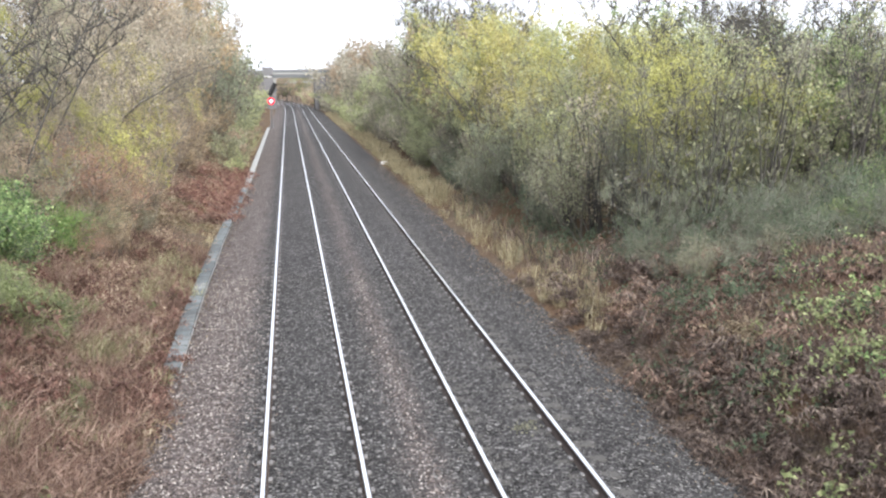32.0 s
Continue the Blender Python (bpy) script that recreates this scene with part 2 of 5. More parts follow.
def ballast_material():
    """Crushed stone: stone by stone in tone and relief, darker between the rails, browner at the shoulders."""
    m, n, l, b = material("ballast_stone", 0.92, spec=0.2)
    vec = coords(n, l)
    v = n.new("ShaderNodeTexVoronoi")
    v.inputs["Scale"].default_value = 17.0
    l.new(vec, v.inputs["Vector"])
    v2 = n.new("ShaderNodeTexVoronoi")
    v2.inputs["Scale"].default_value = 33.0
    l.new(vec, v2.inputs["Vector"])
    sep = n.new("ShaderNodeSeparateColor")
    l.new(v.outputs["Color"], sep.inputs[0])
    sep2 = n.new("ShaderNodeSeparateColor")
    l.new(v2.outputs["Color"], sep2.inputs[0])
    dark = ramp(n, l, sep.outputs[0], [(0.0, (0.03, 0.0287, 0.0295)), (0.5, (0.074, 0.071, 0.0725)), (0.85, (0.135, 0.13, 0.132)), (1.0, (0.33, 0.325, 0.32))])
    pale = ramp(n, l, sep.outputs[1], [(0.0, (0.08, 0.067, 0.065)), (0.5, (0.165, 0.138, 0.133)), (0.85, (0.255, 0.222, 0.213)), (1.0, (0.42, 0.39, 0.37))])
    pos = n.new("ShaderNodeSeparateXYZ")
    l.new(vec, pos.inputs[0])
    wob = noise_tex(n, l, vec, 0.8, 4)
    x = calc(n, l, "ADD", pos.outputs[0], calc(n, l, "MULTIPLY_ADD", wob, 0.9, -0.45))
    # pale stone on the left shoulder and along the middle of the six-foot
    left = calc(n, l, "SMOOTH_MIN", 1.0, calc(n, l, "MAXIMUM", calc(n, l, "MULTIPLY_ADD", x, -1.6, -1.5), 0.0), 0.1)
    mid = calc(n, l, "MAXIMUM", calc(n, l, "SUBTRACT", 1.0, calc(n, l, "MULTIPLY", calc(n, l, "ABSOLUTE", calc(n, l, "SUBTRACT", x, 1.72)), 2.0)), 0.0)
    fac = calc(n, l, "MINIMUM", calc(n, l, "ADD", left, calc(n, l, "MULTIPLY", mid, 0.75)), 1.0)
    col = mix(n, l, fac, dark, pale)
    big = noise_tex(n, l, coords(n, l, (1, 0.35, 1)), 0.9, 4)
    col = mix(n, l, 0.5, col, ramp(n, l, big, [(0.3, (0.32, 0.31, 0.30)), (0.7, (0.72, 0.70, 0.69))]), "MULTIPLY")
    col = mix(n, l, 0.35, col, ramp(n, l, sep2.outputs[0], [(0.0, (0.3, 0.3, 0.3)), (0.8, (1.2, 1.2, 1.2)), (1.0, (2.2, 2.15, 2.1))]), "MULTIPLY")
    # shade in the gaps between stones, painted in by cell distance
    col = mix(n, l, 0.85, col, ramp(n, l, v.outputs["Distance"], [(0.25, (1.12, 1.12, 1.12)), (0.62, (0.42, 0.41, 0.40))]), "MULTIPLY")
    l.new(col, b.inputs["Base Color"])
    h = calc(n, l, "ADD", calc(n, l, "MULTIPLY", v.outputs["Distance"], -1.0), calc(n, l, "MULTIPLY", v2.outputs["Distance"], -0.6))
    bump(n, l, b, h, 0.9, 0.035)
    return m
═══
# [THE TASK]
Repeat all of the data above word for word, minus the pictures.

# [EXERCISE ANSWER]
32.0 s
Continue the Blender Python (bpy) script that recreates this scene with part 2 of 5. More parts follow.
def ballast_material():
    """Crushed stone: stone by stone in tone and relief, darker between the rails, browner at the shoulders."""
    m, n, l, b = material("ballast_stone", 0.92, spec=0.2)
    vec = coords(n, l)
    v = n.new("ShaderNodeTexVoronoi")
    v.inputs["Scale"].default_value = 17.0
    l.new(vec, v.inputs["Vector"])
    v2 = n.new("ShaderNodeTexVoronoi")
    v2.inputs["Scale"].default_value = 33.0
    l.new(vec, v2.inputs["Vector"])
    sep = n.new("ShaderNodeSeparateColor")
    l.new(v.outputs["Color"], sep.inputs[0])
    sep2 = n.new("ShaderNodeSeparateColor")
    l.new(v2.outputs["Color"], sep2.inputs[0])
    dark = ramp(n, l, sep.outputs[0], [(0.0, (0.03, 0.0287, 0.0295)), (0.5, (0.074, 0.071, 0.0725)), (0.85, (0.135, 0.13, 0.132)), (1.0, (0.33, 0.325, 0.32))])
    pale = ramp(n, l, sep.outputs[1], [(0.0, (0.08, 0.067, 0.065)), (0.5, (0.165, 0.138, 0.133)), (0.85, (0.255, 0.222, 0.213)), (1.0, (0.42, 0.39, 0.37))])
    pos = n.new("ShaderNodeSeparateXYZ")
    l.new(vec, pos.inputs[0])
    wob = noise_tex(n, l, vec, 0.8, 4)
    x = calc(n, l, "ADD", pos.outputs[0], calc(n, l, "MULTIPLY_ADD", wob, 0.9, -0.45))
    # pale stone on the left shoulder and along the middle of the six-foot
    left = calc(n, l, "SMOOTH_MIN", 1.0, calc(n, l, "MAXIMUM", calc(n, l, "MULTIPLY_ADD", x, -1.6, -1.5), 0.0), 0.1)
    mid = calc(n, l, "MAXIMUM", calc(n, l, "SUBTRACT", 1.0, calc(n, l, "MULTIPLY", calc(n, l, "ABSOLUTE", calc(n, l, "SUBTRACT", x, 1.72)), 2.0)), 0.0)
    fac = calc(n, l, "MINIMUM", calc(n, l, "ADD", left, calc(n, l, "MULTIPLY", mid, 0.75)), 1.0)
    col = mix(n, l, fac, dark, pale)
    big = noise_tex(n, l, coords(n, l, (1, 0.35, 1)), 0.9, 4)
    col = mix(n, l, 0.5, col, ramp(n, l, big, [(0.3, (0.32, 0.31, 0.30)), (0.7, (0.72, 0.70, 0.69))]), "MULTIPLY")
    col = mix(n, l, 0.35, col, ramp(n, l, sep2.outputs[0], [(0.0, (0.3, 0.3, 0.3)), (0.8, (1.2, 1.2, 1.2)), (1.0, (2.2, 2.15, 2.1))]), "MULTIPLY")
    # shade in the gaps between stones, painted in by cell distance
    col = mix(n, l, 0.85, col, ramp(n, l, v.outputs["Distance"], [(0.25, (1.12, 1.12, 1.12)), (0.62, (0.42, 0.41, 0.40))]), "MULTIPLY")
    l.new(col, b.inputs["Base Color"])
    h = calc(n, l, "ADD", calc(n, l, "MULTIPLY", v.outputs["Distance"], -1.0), calc(n, l, "MULTIPLY", v2.outputs["Distance"], -0.6))
    bump(n, l, b, h, 0.9, 0.035)
    return m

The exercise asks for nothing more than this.